The letter from the attorney for my father’s estate and trust explained a number of matters in paragraph after paragraph. Then wham: “[your] life expectancy will be 18.6 years.”
Eighteen point 6 years! I better do everything I ever wanted to do. I can no longer overlook getting my affairs in order. I made an appointment with my haircutter. “Can you cut my hair short in the back but leave it long-ish on top?” As a result, I have SHORT hair.
First experiment in these final years of my life is with looking like a man (my father?) or a high powered woman (Christine Lagarde?).
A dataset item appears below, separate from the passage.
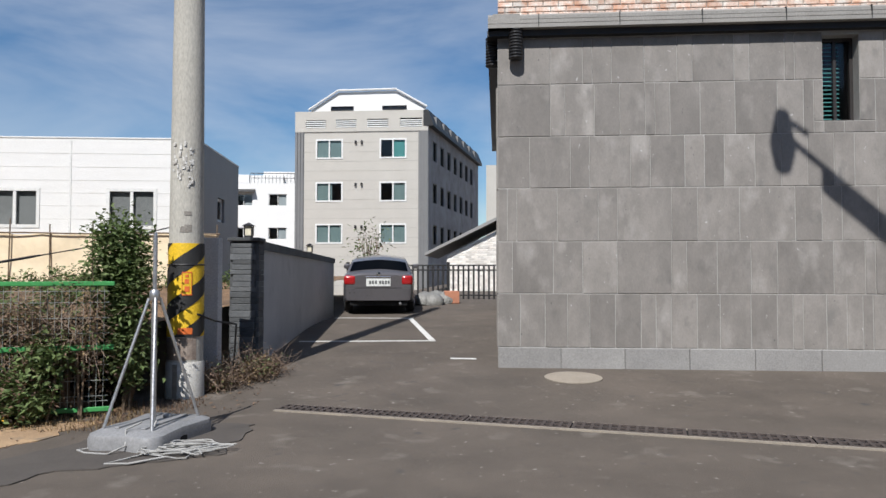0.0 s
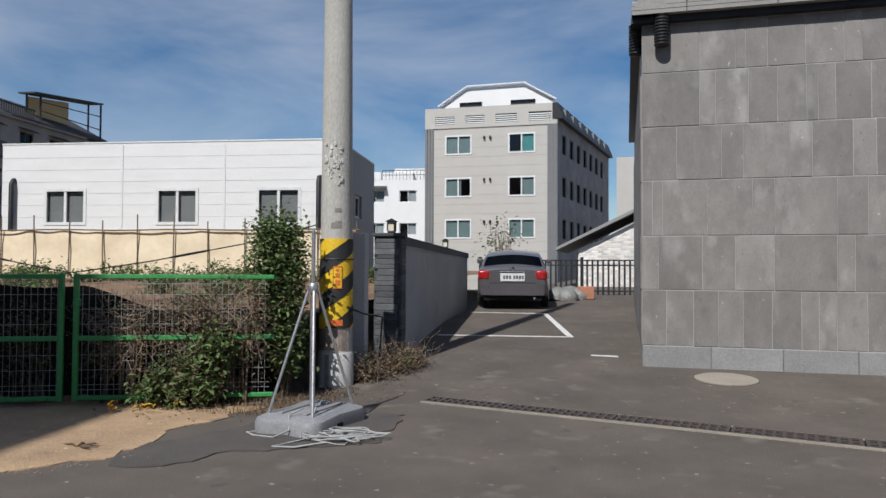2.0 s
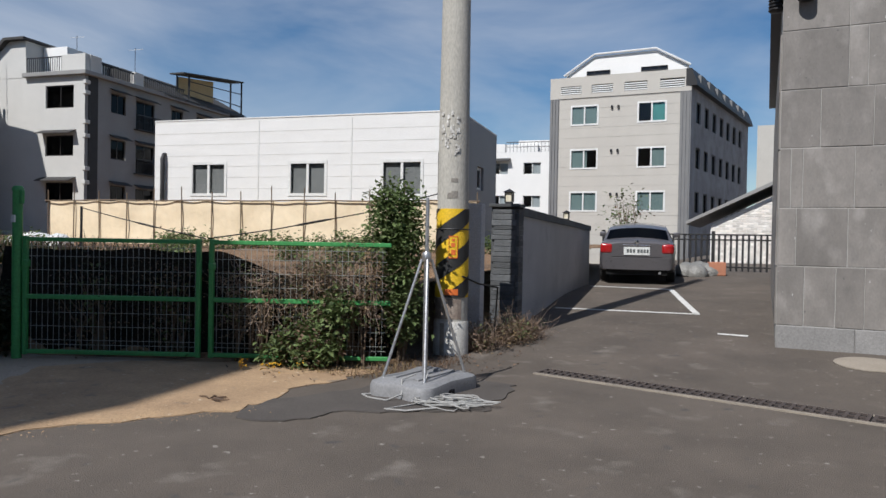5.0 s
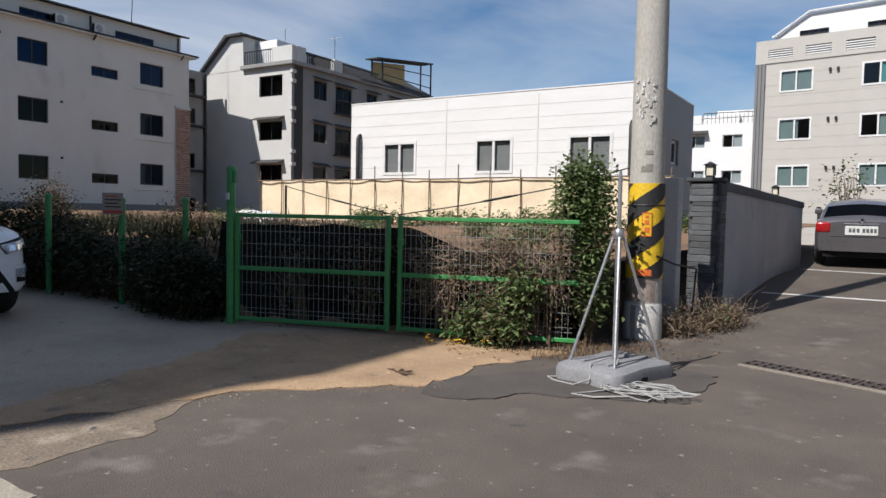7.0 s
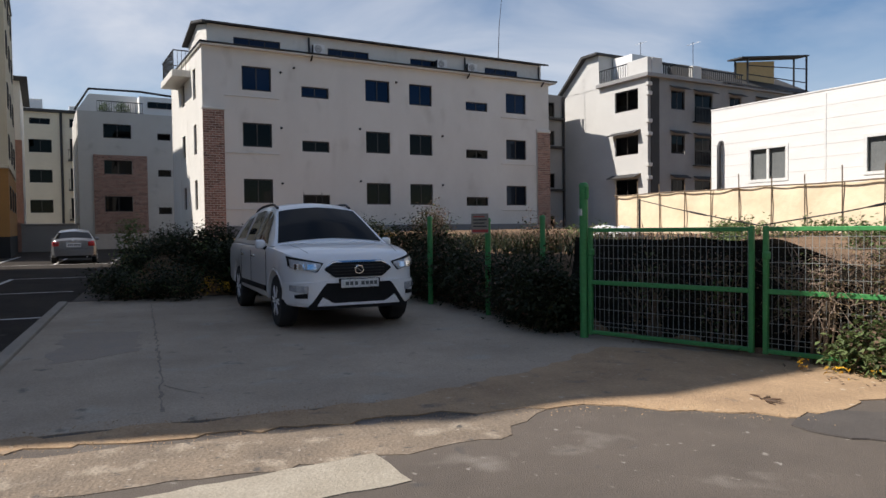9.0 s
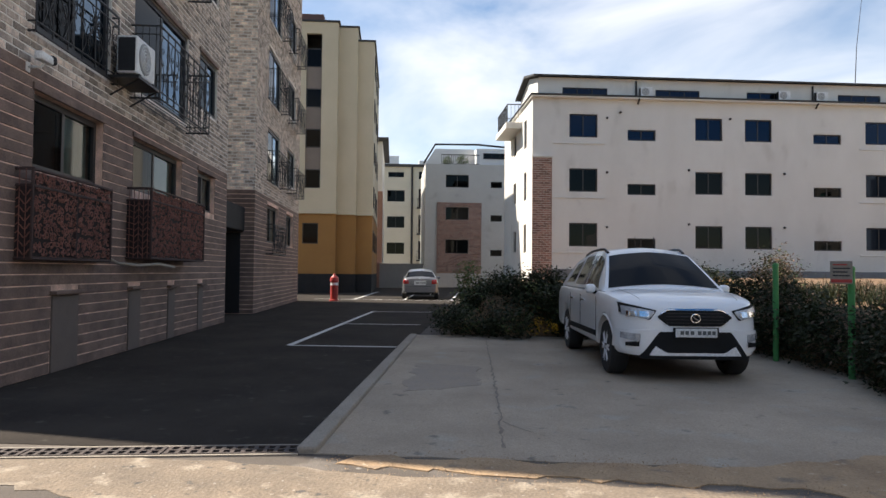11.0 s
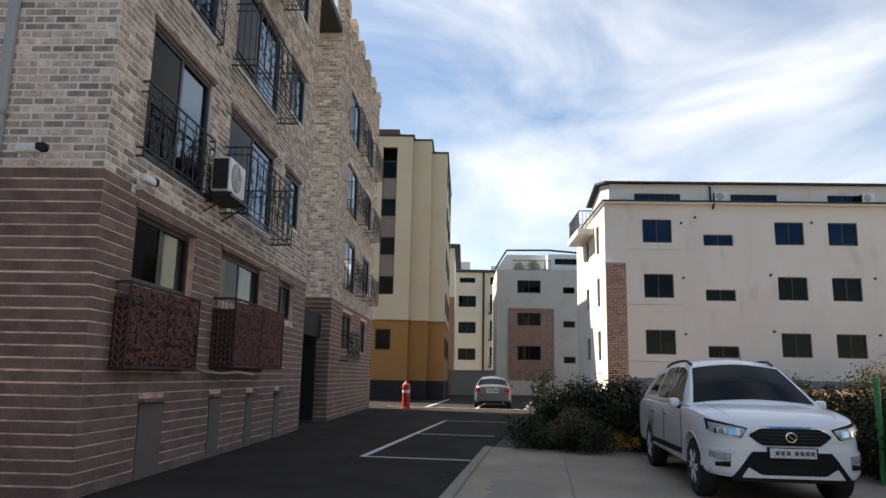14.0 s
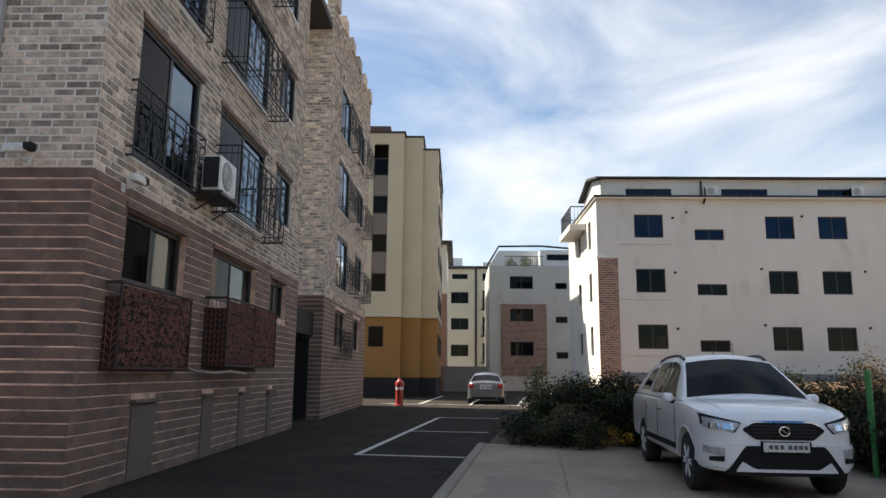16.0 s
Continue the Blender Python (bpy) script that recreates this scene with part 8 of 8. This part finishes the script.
def saloon(m, label, paint, hatch):
    """A small car, of which the tail shows best."""
    c = thing("car", m, label, "car", "parked cars")
    if hatch:
        b = Body(0.80, 2.50, 0.86, 1.70,
                 deck=[(-3.36, 0.90), (-3.30, 0.965), (-2.9, 0.985), (-2.2, 0.95), (-0.5, 0.92), (0.1, 0.88), (0.6, 0.76), (0.8, 0.60)],
                 plan=[(-3.36, 0.88), (-3.2, 0.96), (-2.5, 1.0), (-0.2, 1.0), (0.5, 0.90), (0.8, 0.66)],
                 roof=[(-3.08, 0.985), (-2.66, 1.225), (-2.3, 1.295), (-1.6, 1.32), (-1.1, 1.29), (-0.3, 0.92)], roofw=0.60,
                 sill=[(-3.36, 0.36), (-3.0, 0.26), (-0.5, 0.22), (0.8, 0.26)], r=0.30, arch=0.345, glass0=0.46)
        rear, deck_end = -3.36, 0.96
    else:
        b = Body(0.88, 2.70, 0.98, 1.80,
                 deck=[(-3.68, 0.96), (-3.60, 1.03), (-3.0, 1.05), (-2.2, 0.99), (-0.5, 0.96), (0.1, 0.88), (0.6, 0.76), (0.88, 0.60)],
                 plan=[(-3.68, 0.84), (-3.5, 0.94), (-2.5, 1.0), (-0.2, 1.0), (0.5, 0.90), (0.88, 0.66)],
                 roof=[(-3.30, 1.05), (-2.62, 1.36), (-2.2, 1.44), (-1.6, 1.47), (-1.1, 1.44), (-0.3, 0.96)], roofw=0.57,
                 sill=[(-3.68, 0.36), (-3.3, 0.26), (-0.5, 0.22), (0.88, 0.26)], r=0.31, arch=0.355, glass0=0.46)
        rear, deck_end = -3.68, 1.0
    part("body", b.skin(), paint, c, smooth=35)
    part("cabin", b.cabin(), paint, c, smooth=35)
    xr0 = min(x for x, z in b.roof)
    part("rear_window", b.sheet(xr0 + 0.06, -2.66, 1.07, 2.0, 1, 0.008, 8, 8, True), CAR_GLASS, c, "dark rear window", smooth=60)
    part("windscreen", b.sheet(-1.05, -0.36, 1.06, 2.0, 1, 0.008, 8, 8, True), CAR_GLASS, c, "dark windscreen", smooth=60)
    part("cabin_shade", MB().box(-2.7, -0.7, -0.5, 0.5, 0.8, 1.1), BLACK_TRIM, c)
    zt = deck_end
    for s in (1, -1):
        part("side_window", b.sheet(-1.65, -0.7, 0.12, 0.88, s, 0.007, 8, 5, slant=(0, -0.35)), CAR_GLASS, c, "dark side window")
        part("side_window", b.sheet(-2.55, -1.72, 0.12, 0.88, s, 0.007, 8, 5, slant=(0.12, 0)), CAR_GLASS, c, "dark side window")
        hw = b.half(rear + 0.06)
        part("tail_lamp", MB().rbox(rear - 0.02, rear + 0.22, *sorted((s * (hw - 0.25), s * (hw + 0.02))), zt - 0.27, zt - 0.05, 0.05, 3), RED_LENS, c, "red tail lamp", smooth=40)
        part("door_mirror", MB().rbox(-0.72, -0.60, s * 0.92 - 0.08, s * 0.92 + 0.08, 0.95, 1.08, 0.03), paint, c, smooth=40)
        wheel(c, 0.0, s * (b.hw - 0.11), b.r, 0.19, s)
        wheel(c, -b.wb, s * (b.hw - 0.11), b.r, 0.19, s)
    hw = b.half(rear + 0.02)
    part("rear_bumper", MB().prism([(rear + 0.2, -hw - 0.06), (rear - 0.02, -hw + 0.04), (rear - 0.07, -hw * 0.6), (rear - 0.07, hw * 0.6), (rear - 0.02, hw - 0.04), (rear + 0.2, hw + 0.06)], 2, 0.34, 0.60), paint, c, smooth=30)
    part("bumper_shade", MB().box(rear + 0.02, rear + 0.3, -hw + 0.1, hw - 0.1, 0.22, 0.345), BLACK_TRIM, c)
    part("boot_trim", MB().rbox(rear - 0.02, rear + 0.02, -0.30, 0.30, zt - 0.10, zt - 0.07, 0.008), CHROME, c, "chrome boot strip")
    part("emblem", MB().lathe([(0.0, 0.0), (0.05, 0.0), (0.05, 0.012), (0.0, 0.016)], 16, Matrix.Translation((rear - 0.0, 0, zt - 0.02)) @ Matrix.Rotation(radians(-90), 4, "Y")), CHROME, c)
    plate(c, Matrix.Translation((rear - 0.012, 0, zt - 0.30)) @ Matrix.Rotation(radians(-90), 4, "Z"), 0.56, 0.18)
    part("boot_gap", MB().box(rear - 0.004, rear + 0.01, -hw + 0.22, hw - 0.22, 0.615, 0.625), BLACK_TRIM, c)
    part("exhaust", MB().tube([(rear + 0.2, -0.5, 0.27), (rear - 0.03, -0.5, 0.27)], 0.03, 8), GALV, c)
    return c


saloon(pose(-2.96, 19.29, ground_height(-2.96, 19.29) + 0.004, 0, -2.86, 98), "grey metallic small saloon parked by the grey wall", PAINT_G, True)
saloon(pose(-37.3, -3.65, 0.012, 0, 0, 185), "silver saloon parked at the end of the lane", PAINT_S, False)


# ---- pieces of the walls ----
def piece_mesh(name, w, h, d, material):
    """A slab with a chamfered face, about its lower left back corner."""
    c = min(0.006, d * 0.5)
    v = [(0, d, 0), (w, d, 0), (w, d, h), (0, d, h), (0, c, 0), (w, c, 0), (w, c, h), (0, c, h), (c, 0, c), (w - c, 0, c), (w - c, 0, h - c), (c, 0, h - c)]
    f = [(8, 9, 10, 11)] + [(4 + i, 4 + (i + 1) % 4, 8 + (i + 1) % 4, 8 + i) for i in range(4)] + [(i, (i + 1) % 4, 4 + (i + 1) % 4, 4 + i) for i in range(4)]
    return MB().add(v, f)


for parent, name, cells, material, proud, near, m, depth, seed in LATE:
    rnd = random.Random(seed)
    cells = sorted(cells, key=lambda c: abs(c[0]) + 0.6 * abs(c[2] - 2.5)) if near else cells
    shared, rest = {}, MB()
    for k, (a, b, lo, hi) in enumerate(cells):
        d = rnd.uniform(-0.003, 0.003)
        if k < near:
            key = (round(b - a, 3), round(hi - lo, 3))
            if key not in shared:
                shared[key] = piece_mesh(name, b - a, hi - lo, depth, material).mesh(name, material)
            ob = new(name, shared[key])
            ob.parent = parent
            ob.matrix_local = (m or Matrix.Identity(4)) @ Matrix.Translation((a, proud + d, lo))
        else:
            q = piece_mesh(name, b - a, hi - lo, depth, material)
            rest.add([(x + a, y + proud + d, z + lo) for x, y, z in q.v], q.f)
    if rest.v:
        ob = part(name + "_field", rest, material, parent, kind="stuff")
        if m:
            ob.matrix_local = m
My similarities with Christine Lagarde, besides the hair cut, might start and end with the fact that we both receive monies on a regular basis from a Bretton Woods institution. Christine Lagarde’s letter from her father’s attorney would offer her 31.3 years of life (as a French woman her life expectancy is 3.7 years longer than mine and she is almost exactly 9 years younger than I am). Likely I have more in common with my father, although we now know his life expectancy exceeded what the IRS expected by 24.65 years. If those are the tables my Bretton Woods institution uses, my genetic heritage may upset the pension fund calculations.
So how many more hair cuts do I have time for? Send in your suggestions for other models, but note that I’m over Lady Di. Also there is the matter of supply. So far I have enough hair to cut, but my life supply of hair is a further unknown.